If there is a common thread in many of these failings, it is poor education. Studies show a strong link between levels of schooling and attitudes to women's rights. Harder to prove, but equally valid by anecdotal evidence, is a link between breadth of reading and tolerance of diversity. Religious texts still out-sell every other form of literature in most Arab countries. This may promote punctilious practice of the faith, but hardly equips people for a bewildering world of ever-increasing choice.
Although the proportion of Arabs with university degrees is growing rapidly, quality lags far behind. An annual ranking of the world's top 500 universities, compiled by Shanghai's Jiao Tong University, includes only one Arab institution compared with seven universities in tiny Israel.
Some Arab governments are at last responding. Qatar and Saudi Arabia have hired well-known consulting firms to revamp public-school systems designed in the 1950s. Even Syria has relaxed the state monopoly of higher education. Private universities are flourishing everywhere, sometimes with generous state aid. Dubai's Sheikh Muhammad Maktoum has pledged $10 billion to create a foundation to advance knowledge. Saudi Arabia has committed some $3 billion to build what officials promise will be a world-class postgraduate institute that will be beyond the supervision of the religiously conservative education ministry, and where men and women will be allowed to mingle.

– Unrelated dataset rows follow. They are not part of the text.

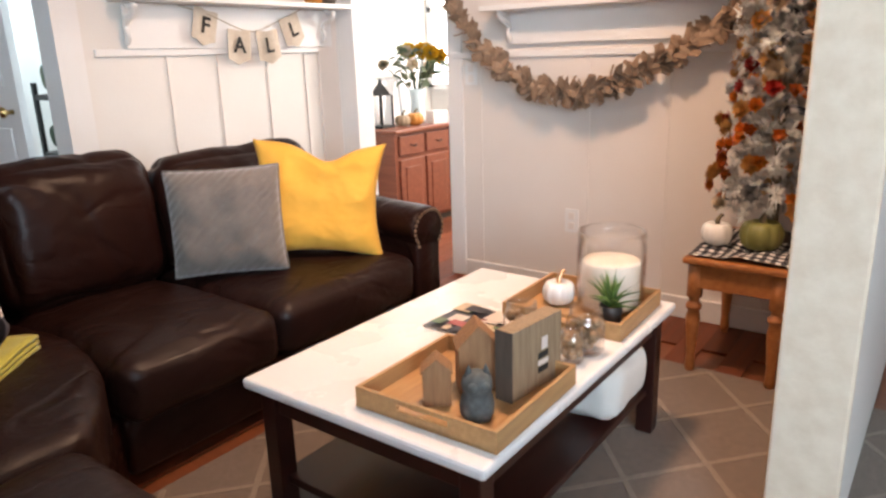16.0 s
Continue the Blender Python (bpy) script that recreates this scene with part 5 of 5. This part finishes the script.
# pressed glass platter leaning on the wall
pt = thing("glass_platter", frame_from((-0.742, 0.195, 1.002), (0.05, 1.0, 0.0), (-0.50, 0.02, 0.86)) @ Matrix.Scale(1.0, 4), "large pressed glass platter with looped rim against the wall", "platter")
bm = lathe([(0.002, 0.0), (0.11, 0.0), (0.118, 0.003), (0.128, 0.014), (0.135, 0.016), (0.135, 0.020), (0.126, 0.019), (0.114, 0.007), (0.002, 0.005)], 96, close=False)
q = part("dish", bm, M["crystal"], pt)
q.matrix_local = pose(0, 0, 0, 90, 0, 0)
for k in range(34):
    a = 2 * math.pi * k / 34
    q = part("ray", tube([(0.022 * math.cos(a), -0.0055, 0.022 * math.sin(a)), (0.113 * math.cos(a), -0.0065, 0.113 * math.sin(a))], 0.0042, 6, taper=lambda t: 0.25 + 0.9 * t), M["crystal_ray"], pt, "cut glass ray")
for k in range(30):
    a = 2 * math.pi * k / 30
    c = Vector((0.157 * math.cos(a), -0.018, 0.157 * math.sin(a)))
    e1, e2 = Vector((math.cos(a), 0, math.sin(a))), Vector((-math.sin(a), 0, math.cos(a)))
    part("loop", tube([c + e1 * 0.023 * math.cos(b) + e2 * 0.0165 * math.sin(b) for b in np.linspace(0, 2 * math.pi, 15)[:-1]], 0.0042, 6, True), M["crystal"], pt)
    part("loop", tube([c + e1 * 0.010 * math.cos(b) + e2 * 0.0085 * math.sin(b) for b in np.linspace(0, 2 * math.pi, 11)[:-1]], 0.003, 5, True), M["crystal"], pt)
# flat pewter foot of the stand that holds the platter
stand = thing("plate_stand", pose(-0.60, 0.045, CT + 0.0005, 0, 0, 80), "flat dark pewter plate stand foot on the counter", "stand")
part("foot", box(0, 0, 0.006, 0.085, 0.030, 0.012, 0.003), M["dark_metal"], stand, "", False)
# round white plate behind, propped on the wall
wpz = thing("white_plate", frame_from((-0.80, 0.56, 1.05), (0.03, 1.0, 0.0), (-0.22, 0.02, 0.97)), "large white porcelain charger leaning on the wall", "plate")
q = part("dish", lathe([(0.002, 0.0), (0.13, 0.0), (0.15, 0.006), (0.195, 0.018), (0.20, 0.022), (0.195, 0.024), (0.15, 0.012), (0.13, 0.006), (0.002, 0.006)], 72, close=False), M["ceramic"], wpz)
q.matrix_local = pose(0, 0, 0, 90, 0, 0)

# white planter wrapped in cloth with green leaves
pv = thing("white_planter", pose(-0.555, 0.46, CT) @ Matrix.Scale(1.1, 4), "white whitewashed planter with painted leaves and trailing greenery", "planter")
part("pot", lathe([(0.07, 0), (0.095, 0.006), (0.115, 0.06), (0.125, 0.14), (0.118, 0.22), (0.105, 0.27), (0.108, 0.285), (0.100, 0.285), (0.097, 0.26), (0.002, 0.255)], 80, 22, 0.035, close=False), M["ceramic"], pv)
part("hoop", tube([(0.06 + 0.105 * math.cos(a), -0.02 + 0.105 * math.sin(a), 0.262 + 0.016 * math.cos(a)) for a in np.linspace(0, 2 * math.pi, 41)[:-1]], 0.0022, 6, True), M["white_cord"], pv, "thin pale wire ring")
rnd = random.Random(21)


def leaf_mesh(ln, w, bend=0.3):
    bm = bmesh.new()
    rows = []
    for k in range(7):
        t = k / 6
        ww = w * math.sin(math.pi * min(1, 0.06 + 0.94 * t) ** 0.8) * 0.5 + 0.0004
        z = -bend * ln * t * t
        rows.append([bm.verts.new((ln * t, s * ww, z + (0.10 * ww if s else 0))) for s in (-1, 0, 1)])
    for a, b in zip(rows, rows[1:]):
        for i in (0, 1):
            bm.faces.new((a[i], a[i + 1], b[i + 1], b[i]))
    bmesh.ops.solidify(bm, geom=bm.faces[:], thickness=0.0008)
    return bm


big_leaf = bpy.data.meshes.new("leaf")
b_ = leaf_mesh(0.085, 0.045)
b_.to_mesh(big_leaf)
b_.free()
big_leaf.materials.append(M["leaf"])
for k in range(16):
    ob = new("leaf", big_leaf)
    ob.parent = pv
    a = rnd.uniform(-3.1, 1.0)
    ob.matrix_local = pose(0.085 * math.cos(a), 0.085 * math.sin(a), 0.275 + rnd.uniform(-0.015, 0.02), rnd.uniform(-30, 30), rnd.uniform(-10, 75), math.degrees(a) + rnd.uniform(-25, 25))
for a, z, sz in ((-2.1, 0.20, 1.0), (-0.55, 0.135, 0.55), (-1.3, 0.215, 0.8), (0.2, 0.16, 0.7)):
    ob = new("leaf", big_leaf)
    ob.parent = pv
    ob.matrix_local = Matrix.Translation((0.124 * math.cos(a), 0.124 * math.sin(a), z + 0.04)) @ Matrix.Rotation(a, 4, "Z") @ Matrix.Rotation(radians(88), 4, "Y") @ Matrix.Scale(sz, 4)

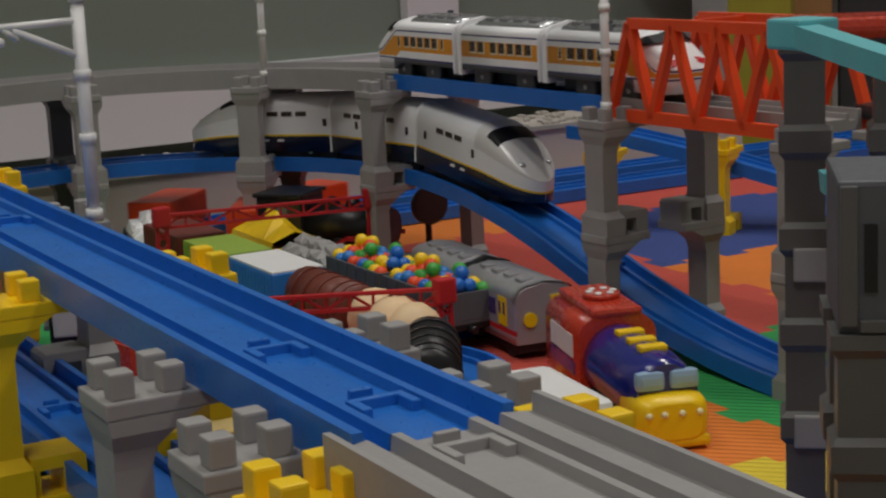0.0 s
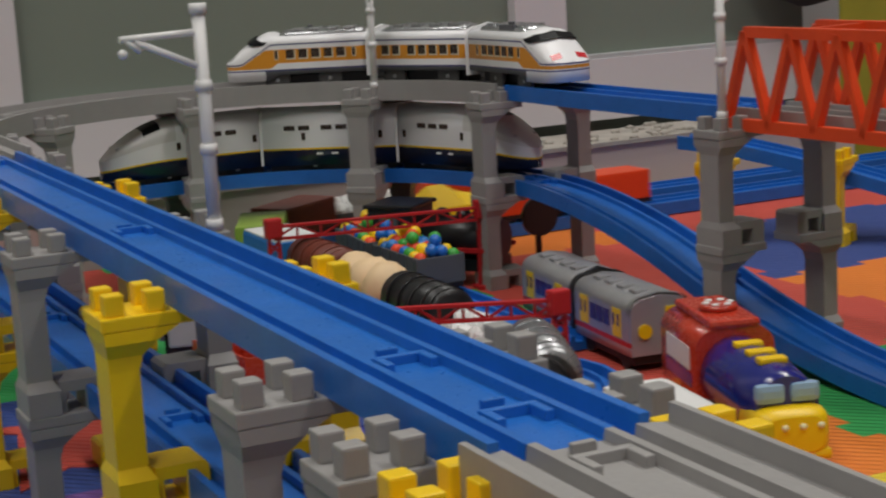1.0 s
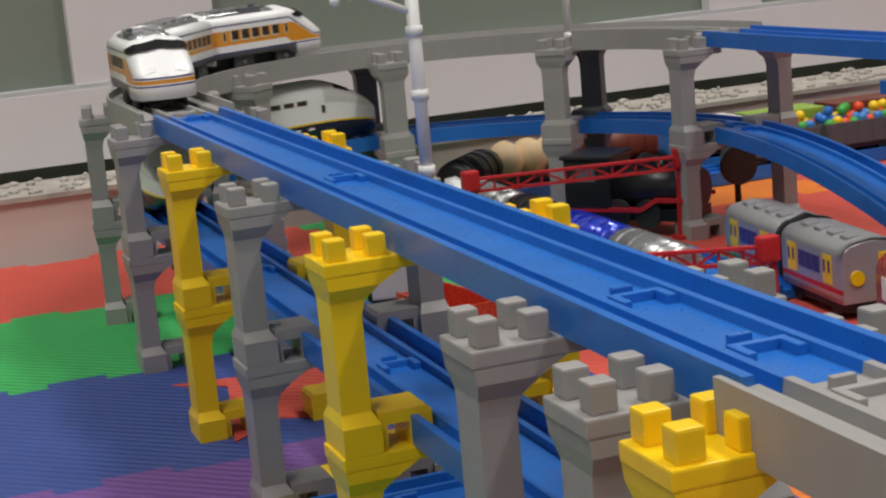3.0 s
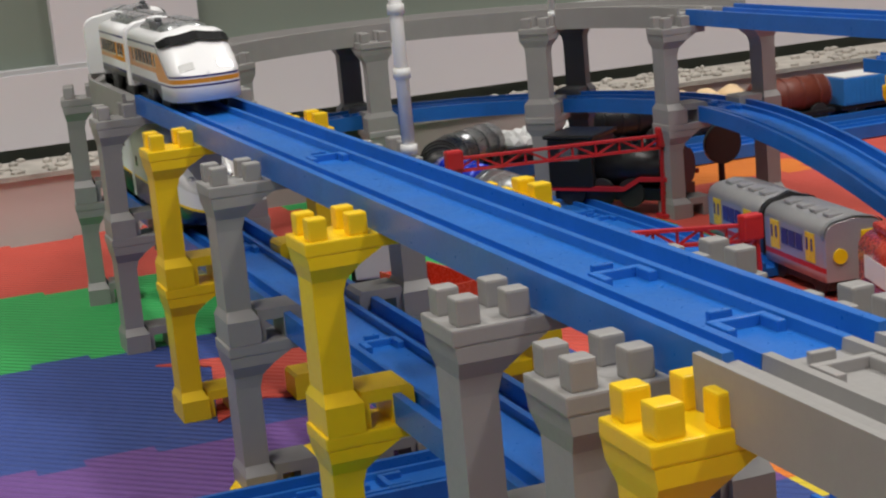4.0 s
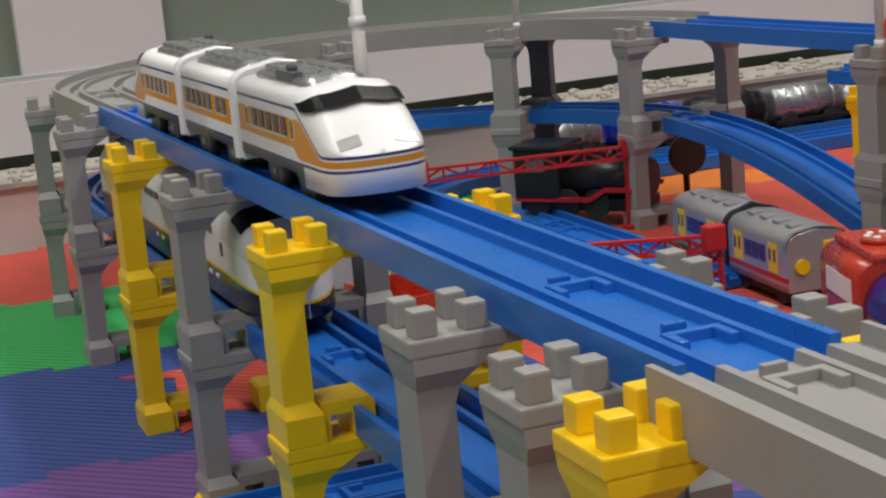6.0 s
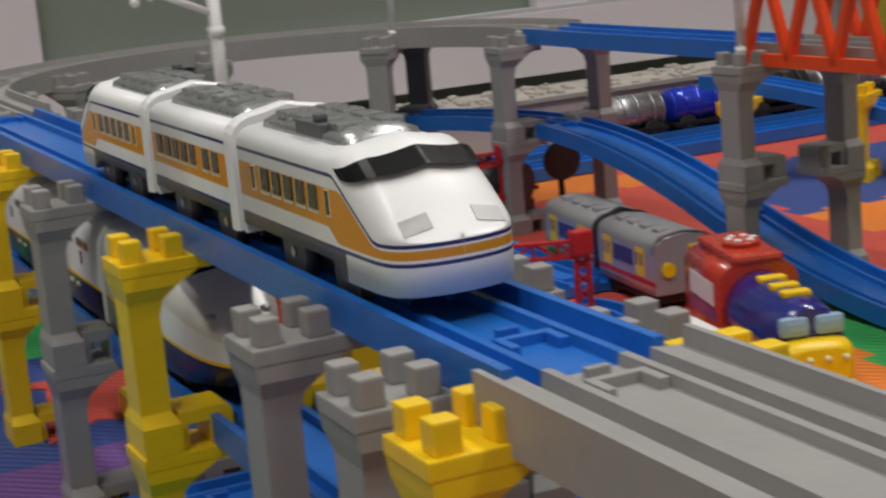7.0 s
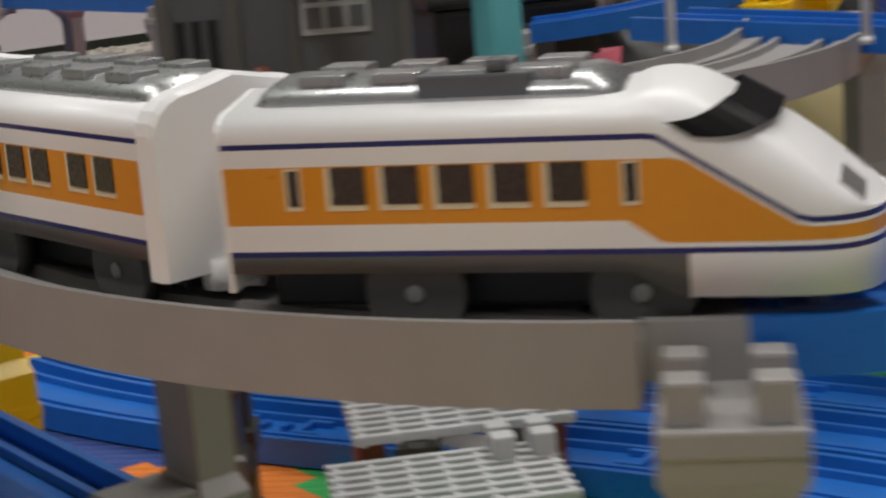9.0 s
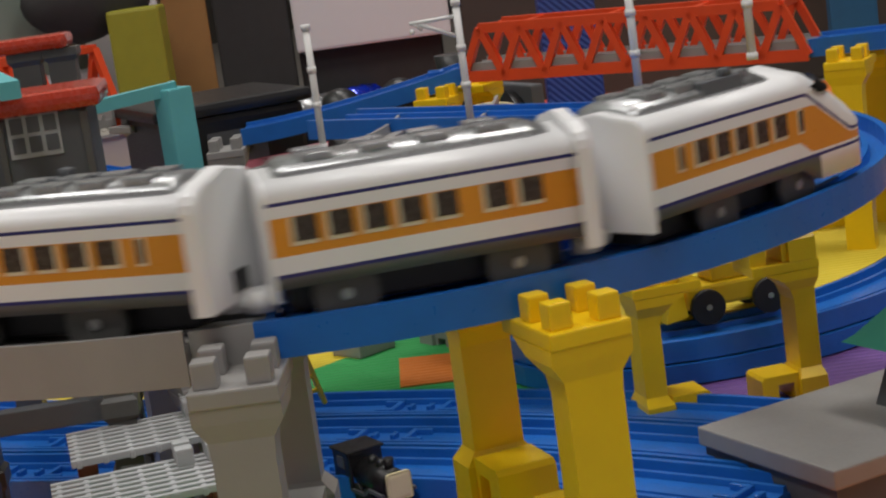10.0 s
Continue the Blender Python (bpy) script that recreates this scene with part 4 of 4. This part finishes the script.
for px, py in ((-0.060, 0.006), (0.004, 0.006), (-0.060, 0.034), (0.004, 0.034)):
    part("leg", stacked_leg(px, py, 0.150, 0.0065), LEGG, tower)
for z in (0.055, 0.105):
    bm = bmesh.new()
    box(bm, -0.058, 0.002, 0.002, 0.010, z, z + 0.010, 0.0006)
    part("tie", bm, DGREY, tower)
for x0, x1, z0, z1 in ((-0.0655, -0.0615, 0.152, 0.185), (-0.044, -0.040, 0.152, 0.185), (-0.025, -0.0225, 0.152, 0.185), (0.0085, 0.0115, 0.152, 0.185), (-0.061, 0.008, 0.1505, 0.1535)):
    part("wall_rib", box(bmesh.new(), x0, x1, -0.0016, 0.0002, z0, z1, 0.0004), LEGG, tb)
for i in range(3):
    part("recess", box(bmesh.new(), -0.060 + i * 0.005, -0.057 + i * 0.005, -0.0007, 0.0002, 0.160, 0.176), BLACK, tb)
bm = bmesh.new()
ball(bm, (-0.034, -0.006, 0.158), 0.0035, 6)
tube(bm, (-0.034, -0.006, 0.148), (-0.034, -0.006, 0.156), 0.003, n=8)
part("ornament", bm, BROWN, tower)

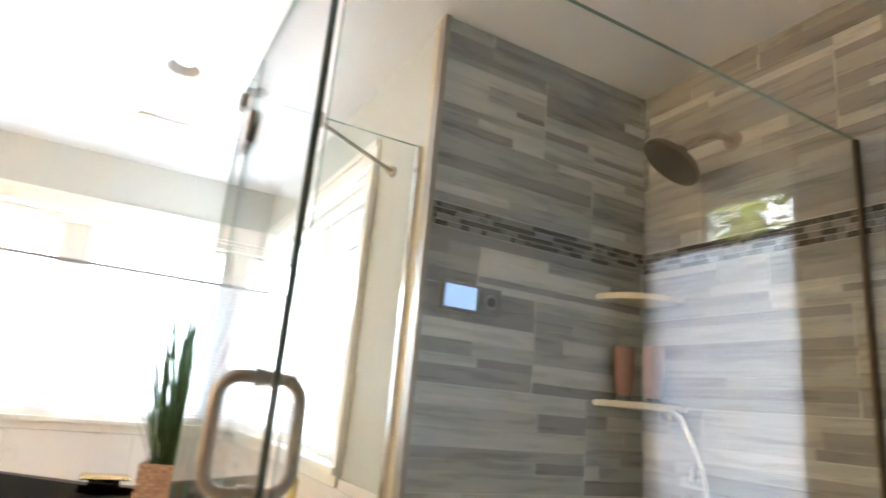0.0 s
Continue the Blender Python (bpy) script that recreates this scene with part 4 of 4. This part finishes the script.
for x, z in ((0.862, 1.520), (0.867, 1.251), (1.081, 1.393), (1.084, 1.128), (0.867, 0.96), (1.084, 0.82), (0.862, 1.80), (1.081, 1.69)):
    bm = B()
    lathe(bm, [(0.0036, 0.0), (0.0036, 0.0008), (0.0028, 0.0015), (0.0013, 0.0016), (0.0011, 0.0008), (0, 0.0008)], seg=14)
    ob = part("screw", bm, M_NICKEL, pn, "small screw head")
    ob.matrix_world = pose(x, Y0 - 0.0002, z, 90)

# post and hanging bay beside the shelves
hb = thing("hanging_bay", "cream closet hanging bay with a rod and base board", "wardrobe bay")
bm = B()
bx(bm, 1.110, 1.1335, -0.085, 0.290, 0.0, 2.40, 0.001)
part("divider", bm, M_MELAMINE, hb)
bm = B()
bx(bm, 1.134, 1.171, -0.107, -0.089, 0.0, 2.40, 0.001)
part("post", bm, M_MELAMINE, hb)
bm = B()
bx(bm, 1.160, 2.15, -0.142, 0.295, 1.010, 1.032, 0.002)
part("base_board", bm, M_MELAMINE, hb)
bm = B()
bx(bm, 1.172, 2.15, -0.133, -0.115, 0.0, 1.008, 0.002)
part("base_rail", bm, M_MELAMINE, hb)
# board coloured black for the shade deep behind the coats
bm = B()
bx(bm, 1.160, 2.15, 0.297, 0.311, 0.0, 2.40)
part("shade_backing", bm, M_BLACKCLOTH, hb)
bm = B()
tube(bm, [(1.160, 0.07, 1.92), (2.15, 0.07, 1.92)], 0.014, 14)
part("rod", bm, M_CHROME, hb, smooth=True)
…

Another cause for hope, just now, is the rapid growth of most Arab economies. For each of the past six years the Arab world has, by some estimates, grown faster by at least a percentage point than the world as a whole. Record oil prices have helped a lot. So has demography: birth-rates are falling after a period of high growth, increasing the proportion of wage earners to dependants. This has boosted consumer industries, as have reforms to ease investment and trade. Give me five more years of 7% growth, one Egyptian minister is fond of saying, and many of our other problems will fade. Maybe.